**YOUR TASK**
Locate the word "Blender" in the entries below, then gather every line that holds it.

**DATASET EXCERPTS**
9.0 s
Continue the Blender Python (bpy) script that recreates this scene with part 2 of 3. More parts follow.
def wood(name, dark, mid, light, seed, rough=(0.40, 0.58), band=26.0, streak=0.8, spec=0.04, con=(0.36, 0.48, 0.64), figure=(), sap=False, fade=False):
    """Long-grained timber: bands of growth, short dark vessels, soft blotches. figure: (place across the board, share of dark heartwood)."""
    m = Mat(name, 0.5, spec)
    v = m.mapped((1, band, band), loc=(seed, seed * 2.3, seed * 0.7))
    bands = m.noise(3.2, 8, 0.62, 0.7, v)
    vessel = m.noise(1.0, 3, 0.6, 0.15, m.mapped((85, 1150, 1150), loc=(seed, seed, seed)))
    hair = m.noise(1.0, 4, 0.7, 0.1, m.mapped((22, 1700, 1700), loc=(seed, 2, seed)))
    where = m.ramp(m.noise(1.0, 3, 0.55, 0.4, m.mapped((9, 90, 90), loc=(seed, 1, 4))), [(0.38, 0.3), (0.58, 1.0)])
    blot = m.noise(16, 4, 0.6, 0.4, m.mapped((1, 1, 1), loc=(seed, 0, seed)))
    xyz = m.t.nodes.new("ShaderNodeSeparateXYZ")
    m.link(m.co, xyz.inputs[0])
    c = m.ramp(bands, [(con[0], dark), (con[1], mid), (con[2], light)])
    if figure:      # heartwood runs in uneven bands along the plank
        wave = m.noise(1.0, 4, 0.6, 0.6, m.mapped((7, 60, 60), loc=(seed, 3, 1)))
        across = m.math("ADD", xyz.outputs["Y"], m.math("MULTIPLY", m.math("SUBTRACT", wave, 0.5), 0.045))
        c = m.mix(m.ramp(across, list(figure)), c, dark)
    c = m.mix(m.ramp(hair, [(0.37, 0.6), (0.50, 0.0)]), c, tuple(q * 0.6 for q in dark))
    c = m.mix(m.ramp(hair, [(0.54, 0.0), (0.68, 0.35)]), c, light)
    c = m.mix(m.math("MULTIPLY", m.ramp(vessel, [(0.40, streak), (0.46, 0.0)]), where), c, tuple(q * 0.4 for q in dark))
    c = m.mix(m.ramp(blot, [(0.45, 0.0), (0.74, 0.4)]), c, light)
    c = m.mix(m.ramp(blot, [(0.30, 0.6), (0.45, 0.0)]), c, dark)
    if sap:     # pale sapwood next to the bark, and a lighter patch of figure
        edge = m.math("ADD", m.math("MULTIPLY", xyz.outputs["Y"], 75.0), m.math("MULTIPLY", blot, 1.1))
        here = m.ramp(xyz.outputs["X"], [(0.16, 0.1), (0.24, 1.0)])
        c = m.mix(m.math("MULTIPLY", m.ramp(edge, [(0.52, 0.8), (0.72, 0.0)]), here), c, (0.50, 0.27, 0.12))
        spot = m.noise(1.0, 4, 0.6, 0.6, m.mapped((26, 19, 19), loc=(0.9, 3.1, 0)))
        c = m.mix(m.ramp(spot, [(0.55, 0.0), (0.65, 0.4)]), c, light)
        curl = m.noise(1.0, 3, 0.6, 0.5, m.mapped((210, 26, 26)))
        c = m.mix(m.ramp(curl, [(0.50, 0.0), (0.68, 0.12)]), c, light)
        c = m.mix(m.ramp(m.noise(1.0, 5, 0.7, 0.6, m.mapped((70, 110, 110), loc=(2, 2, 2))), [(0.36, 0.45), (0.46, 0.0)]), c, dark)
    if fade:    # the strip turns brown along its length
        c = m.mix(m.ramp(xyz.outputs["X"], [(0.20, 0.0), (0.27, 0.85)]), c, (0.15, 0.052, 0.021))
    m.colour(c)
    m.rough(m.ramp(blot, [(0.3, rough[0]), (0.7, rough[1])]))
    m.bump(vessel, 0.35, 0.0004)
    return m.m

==

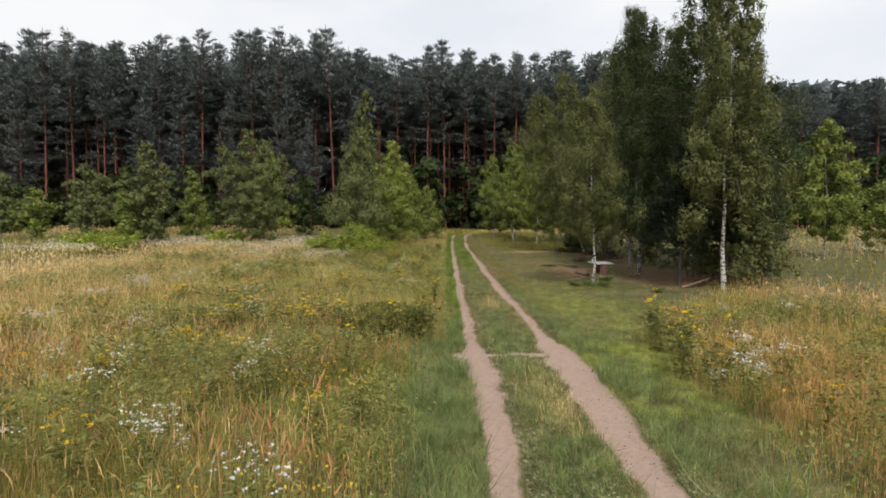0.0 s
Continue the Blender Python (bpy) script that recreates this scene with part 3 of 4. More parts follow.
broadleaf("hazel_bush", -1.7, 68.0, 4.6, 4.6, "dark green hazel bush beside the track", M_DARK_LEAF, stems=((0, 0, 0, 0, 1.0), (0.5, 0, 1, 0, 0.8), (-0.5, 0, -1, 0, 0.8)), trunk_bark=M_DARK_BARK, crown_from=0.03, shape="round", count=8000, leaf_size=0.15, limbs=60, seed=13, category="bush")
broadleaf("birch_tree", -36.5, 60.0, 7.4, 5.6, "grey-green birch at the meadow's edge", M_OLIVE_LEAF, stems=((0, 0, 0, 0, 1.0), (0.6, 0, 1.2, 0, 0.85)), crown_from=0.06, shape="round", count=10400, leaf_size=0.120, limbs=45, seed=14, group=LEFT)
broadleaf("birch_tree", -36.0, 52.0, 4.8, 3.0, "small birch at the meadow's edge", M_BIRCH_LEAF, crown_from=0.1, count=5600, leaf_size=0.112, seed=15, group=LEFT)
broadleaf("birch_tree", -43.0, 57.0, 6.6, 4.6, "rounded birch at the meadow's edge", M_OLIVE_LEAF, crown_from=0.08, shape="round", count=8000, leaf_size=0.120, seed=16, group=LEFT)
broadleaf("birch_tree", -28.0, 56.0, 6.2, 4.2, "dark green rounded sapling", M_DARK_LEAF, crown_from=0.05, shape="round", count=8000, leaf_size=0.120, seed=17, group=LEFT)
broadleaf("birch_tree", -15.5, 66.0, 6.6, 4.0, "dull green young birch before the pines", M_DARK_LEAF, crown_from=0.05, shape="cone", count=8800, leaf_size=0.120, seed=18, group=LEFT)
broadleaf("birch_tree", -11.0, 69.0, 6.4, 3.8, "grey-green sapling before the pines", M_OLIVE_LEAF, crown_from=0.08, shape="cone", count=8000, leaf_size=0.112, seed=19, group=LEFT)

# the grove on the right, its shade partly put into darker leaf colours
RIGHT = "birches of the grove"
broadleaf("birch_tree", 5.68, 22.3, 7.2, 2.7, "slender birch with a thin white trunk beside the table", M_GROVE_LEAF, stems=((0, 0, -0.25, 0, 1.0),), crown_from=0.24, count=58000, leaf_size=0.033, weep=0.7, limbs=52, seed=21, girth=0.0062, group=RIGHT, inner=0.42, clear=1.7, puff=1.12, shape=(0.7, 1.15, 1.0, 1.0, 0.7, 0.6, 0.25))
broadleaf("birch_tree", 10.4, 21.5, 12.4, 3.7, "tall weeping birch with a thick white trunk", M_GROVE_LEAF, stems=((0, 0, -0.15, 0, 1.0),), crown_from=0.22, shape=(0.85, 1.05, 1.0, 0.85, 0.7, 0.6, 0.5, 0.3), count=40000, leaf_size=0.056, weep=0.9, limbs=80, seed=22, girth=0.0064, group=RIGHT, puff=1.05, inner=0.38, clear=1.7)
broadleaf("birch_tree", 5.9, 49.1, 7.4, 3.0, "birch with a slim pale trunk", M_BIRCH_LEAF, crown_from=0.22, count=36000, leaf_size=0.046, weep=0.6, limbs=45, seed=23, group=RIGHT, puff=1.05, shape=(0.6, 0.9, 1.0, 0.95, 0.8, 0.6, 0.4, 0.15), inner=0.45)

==

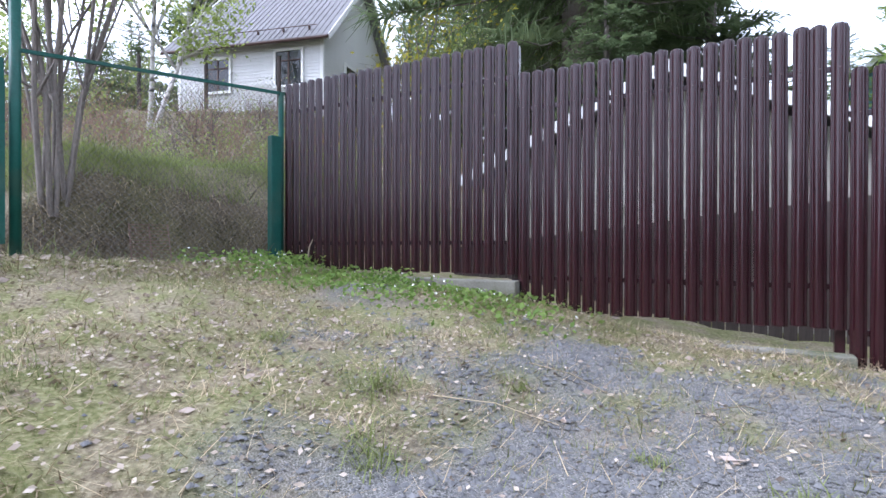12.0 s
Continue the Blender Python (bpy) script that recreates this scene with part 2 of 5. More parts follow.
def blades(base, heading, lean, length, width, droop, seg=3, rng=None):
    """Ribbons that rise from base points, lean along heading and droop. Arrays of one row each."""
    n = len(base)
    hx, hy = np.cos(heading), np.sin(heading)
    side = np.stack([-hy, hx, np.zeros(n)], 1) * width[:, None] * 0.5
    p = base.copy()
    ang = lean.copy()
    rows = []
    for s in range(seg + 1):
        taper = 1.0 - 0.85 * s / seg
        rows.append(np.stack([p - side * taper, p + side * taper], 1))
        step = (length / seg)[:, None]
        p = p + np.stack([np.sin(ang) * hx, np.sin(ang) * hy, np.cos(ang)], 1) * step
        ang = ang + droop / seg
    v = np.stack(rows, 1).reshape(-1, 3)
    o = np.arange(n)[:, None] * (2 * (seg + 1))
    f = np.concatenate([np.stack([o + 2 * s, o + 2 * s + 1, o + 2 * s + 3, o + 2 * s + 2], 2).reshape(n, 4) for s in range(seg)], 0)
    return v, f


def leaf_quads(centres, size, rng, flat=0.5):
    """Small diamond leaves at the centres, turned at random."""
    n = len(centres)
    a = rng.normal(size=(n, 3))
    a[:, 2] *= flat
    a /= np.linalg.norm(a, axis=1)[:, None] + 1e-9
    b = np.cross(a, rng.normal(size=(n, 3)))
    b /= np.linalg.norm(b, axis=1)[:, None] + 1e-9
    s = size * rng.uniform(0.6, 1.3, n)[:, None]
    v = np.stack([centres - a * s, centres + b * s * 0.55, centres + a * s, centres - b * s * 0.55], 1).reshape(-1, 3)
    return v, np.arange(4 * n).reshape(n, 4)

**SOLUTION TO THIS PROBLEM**
Continue the Blender Python (bpy) script that recreates this scene with part 2 of 3. More parts follow.
Continue the Blender Python (bpy) script that recreates this scene with part 3 of 4. More parts follow.
Continue the Blender Python (bpy) script that recreates this scene with part 2 of 5. More parts follow.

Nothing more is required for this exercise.